- _DATA SEGMENT_
^^^^^^^^
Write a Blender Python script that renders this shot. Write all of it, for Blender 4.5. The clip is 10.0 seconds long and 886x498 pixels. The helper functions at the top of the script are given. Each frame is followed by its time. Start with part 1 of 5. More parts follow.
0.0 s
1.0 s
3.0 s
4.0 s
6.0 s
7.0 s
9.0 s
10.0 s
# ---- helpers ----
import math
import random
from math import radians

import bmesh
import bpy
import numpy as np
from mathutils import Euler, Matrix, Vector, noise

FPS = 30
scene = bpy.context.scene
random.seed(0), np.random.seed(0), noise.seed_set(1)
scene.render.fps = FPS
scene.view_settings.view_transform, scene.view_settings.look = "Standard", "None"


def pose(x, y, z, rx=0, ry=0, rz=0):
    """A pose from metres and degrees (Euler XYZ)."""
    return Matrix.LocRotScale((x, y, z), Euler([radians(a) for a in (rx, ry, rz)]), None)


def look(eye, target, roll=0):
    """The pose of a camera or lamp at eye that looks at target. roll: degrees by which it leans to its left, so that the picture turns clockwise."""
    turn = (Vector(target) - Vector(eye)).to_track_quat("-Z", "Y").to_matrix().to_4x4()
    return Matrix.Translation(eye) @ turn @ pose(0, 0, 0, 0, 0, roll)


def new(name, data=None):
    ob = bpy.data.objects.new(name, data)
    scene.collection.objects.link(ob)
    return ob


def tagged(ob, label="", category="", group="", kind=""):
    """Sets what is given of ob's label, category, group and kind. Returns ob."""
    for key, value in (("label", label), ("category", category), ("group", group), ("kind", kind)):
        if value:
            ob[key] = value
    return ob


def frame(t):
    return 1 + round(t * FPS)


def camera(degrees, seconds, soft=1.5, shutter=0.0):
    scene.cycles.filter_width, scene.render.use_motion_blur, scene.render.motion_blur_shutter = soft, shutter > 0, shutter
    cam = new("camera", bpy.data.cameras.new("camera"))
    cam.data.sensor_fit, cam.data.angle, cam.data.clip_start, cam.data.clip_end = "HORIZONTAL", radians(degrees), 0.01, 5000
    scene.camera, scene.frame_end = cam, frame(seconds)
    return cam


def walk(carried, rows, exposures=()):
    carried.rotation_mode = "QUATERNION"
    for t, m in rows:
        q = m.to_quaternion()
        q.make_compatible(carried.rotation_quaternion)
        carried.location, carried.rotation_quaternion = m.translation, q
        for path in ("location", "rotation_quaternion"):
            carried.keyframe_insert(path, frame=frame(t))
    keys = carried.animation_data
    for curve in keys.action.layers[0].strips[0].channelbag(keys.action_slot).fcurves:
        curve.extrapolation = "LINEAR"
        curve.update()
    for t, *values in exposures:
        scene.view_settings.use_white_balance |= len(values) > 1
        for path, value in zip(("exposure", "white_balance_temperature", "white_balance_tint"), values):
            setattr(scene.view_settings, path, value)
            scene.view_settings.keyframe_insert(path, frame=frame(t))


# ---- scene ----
^^^^^^^^
- _DESCRIPTION OF THE TASK_
Transcribe the whole listing with nothing added or left out.

- _CORRECT ANSWER_
Write a Blender Python script that renders this shot. Write all of it, for Blender 4.5. The clip is 10.0 seconds long and 886x498 pixels. The helper functions at the top of the script are given. Each frame is followed by its time. Start with part 1 of 5. More parts follow.
0.0 s
1.0 s
3.0 s
4.0 s
6.0 s
7.0 s
9.0 s
10.0 s
# ---- helpers ----
import math
import random
from math import radians

import bmesh
import bpy
import numpy as np
from mathutils import Euler, Matrix, Vector, noise

FPS = 30
scene = bpy.context.scene
random.seed(0), np.random.seed(0), noise.seed_set(1)
scene.render.fps = FPS
scene.view_settings.view_transform, scene.view_settings.look = "Standard", "None"


def pose(x, y, z, rx=0, ry=0, rz=0):
    """A pose from metres and degrees (Euler XYZ)."""
    return Matrix.LocRotScale((x, y, z), Euler([radians(a) for a in (rx, ry, rz)]), None)


def look(eye, target, roll=0):
    """The pose of a camera or lamp at eye that looks at target. roll: degrees by which it leans to its left, so that the picture turns clockwise."""
    turn = (Vector(target) - Vector(eye)).to_track_quat("-Z", "Y").to_matrix().to_4x4()
    return Matrix.Translation(eye) @ turn @ pose(0, 0, 0, 0, 0, roll)


def new(name, data=None):
    ob = bpy.data.objects.new(name, data)
    scene.collection.objects.link(ob)
    return ob


def tagged(ob, label="", category="", group="", kind=""):
    """Sets what is given of ob's label, category, group and kind. Returns ob."""
    for key, value in (("label", label), ("category", category), ("group", group), ("kind", kind)):
        if value:
            ob[key] = value
    return ob


def frame(t):
    return 1 + round(t * FPS)


def camera(degrees, seconds, soft=1.5, shutter=0.0):
    scene.cycles.filter_width, scene.render.use_motion_blur, scene.render.motion_blur_shutter = soft, shutter > 0, shutter
    cam = new("camera", bpy.data.cameras.new("camera"))
    cam.data.sensor_fit, cam.data.angle, cam.data.clip_start, cam.data.clip_end = "HORIZONTAL", radians(degrees), 0.01, 5000
    scene.camera, scene.frame_end = cam, frame(seconds)
    return cam


def walk(carried, rows, exposures=()):
    carried.rotation_mode = "QUATERNION"
    for t, m in rows:
        q = m.to_quaternion()
        q.make_compatible(carried.rotation_quaternion)
        carried.location, carried.rotation_quaternion = m.translation, q
        for path in ("location", "rotation_quaternion"):
            carried.keyframe_insert(path, frame=frame(t))
    keys = carried.animation_data
    for curve in keys.action.layers[0].strips[0].channelbag(keys.action_slot).fcurves:
        curve.extrapolation = "LINEAR"
        curve.update()
    for t, *values in exposures:
        scene.view_settings.use_white_balance |= len(values) > 1
        for path, value in zip(("exposure", "white_balance_temperature", "white_balance_tint"), values):
            setattr(scene.view_settings, path, value)
            scene.view_settings.keyframe_insert(path, frame=frame(t))


# ---- scene ----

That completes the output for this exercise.